No final de 2008, alguns zimbabuanos tinham voltado às trocas diretas, numa altura em que as transações ilícitas em moedas estrangeiras floresciam. Em fevereiro de 2009, a resposta do governo foi mudar para o uso de moedas estrangeiras, principalmente o dólar americano.

"A dolarização coloca uma restrição orçamental difícil no sistema", disse Hanke.

Refinanciar a dívida

A pressão sobre as finanças do governo levou a que a história se repetisse: a introdução de notas de obrigação e dinheiro eletrónico denominado localmente. Isso contribuiu para que o dinheiro em circulação aumentasse para mais de 10 mil milhões de dólares, segundo George Guvamatanga, secretário permanente do Ministério das Finanças. O valor era de 6,2 mil milhões em 2013, disse Tendai Biti, líder da oposição e antigo ministro das Finanças.

"Se se continuar a imprimir dinheiro, estará a destruir-se o que se está a criar", disse Guvamatanga. Ao abrigo de um programa de estabilização introduzido pelo ministro das Finanças, Mthuli Ncube, em outubro, o governo está agora a refinanciar a dívida interna e deixou de emitir títulos do Tesouro.

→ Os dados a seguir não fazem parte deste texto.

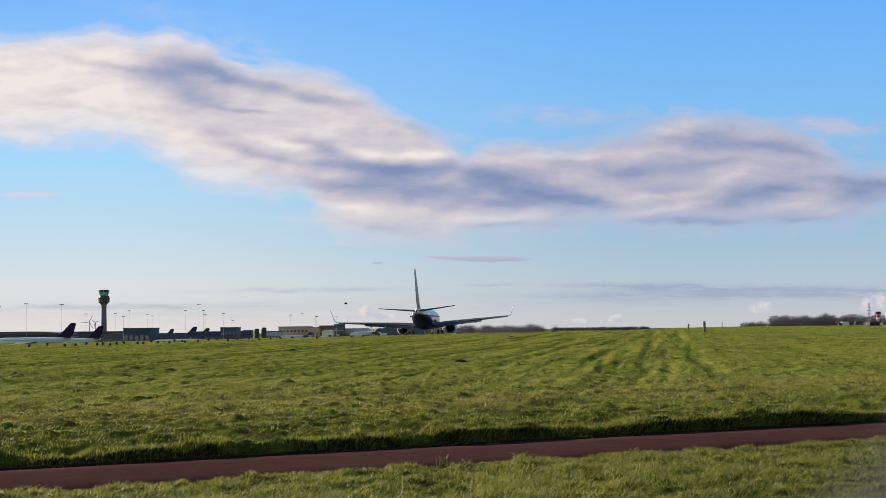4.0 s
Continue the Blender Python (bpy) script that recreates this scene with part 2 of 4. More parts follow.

Isso ajudou a economia a "começar a andar sobre as duas pernas". "Há um esforço para seguir numa direção diferente. É um ajustamento inevitável", defende Chakravarti. "É totalmente lamentável que esta seja a segunda vez em 10 anos que as pessoas perdem o valor das suas poupanças. Em 2009, ficámos todos sem nada, incluindo eu".

Para alguns observadores, os desenvolvimentos mais recentes não são uma descoberta súbita da disciplina orçamental. É mais um reconhecimento de fracasso e as vítimas são as pessoas do Zimbabwe.

Para Biti, que diz que a nova moeda vai fracassar porque não é apoiada por reservas, ela mostra que o país completou o círculo.

"É um roubo porque as pessoas reorganizaram-se e reconstruiram as suas vidas a partir do zero com base no dólar dos EUA", disse.

Segundo Biti, a única esperança do país é juntar-se à Área Monetária Comum do sul de África, que é dominada pela África do Sul e o seu rand. Isso daria segurança às empresas e imporia disciplina orçamental ao governo, em oposição aos acordos atuais que são "insustentáveis". "É uma economia Ponzi", concluiu.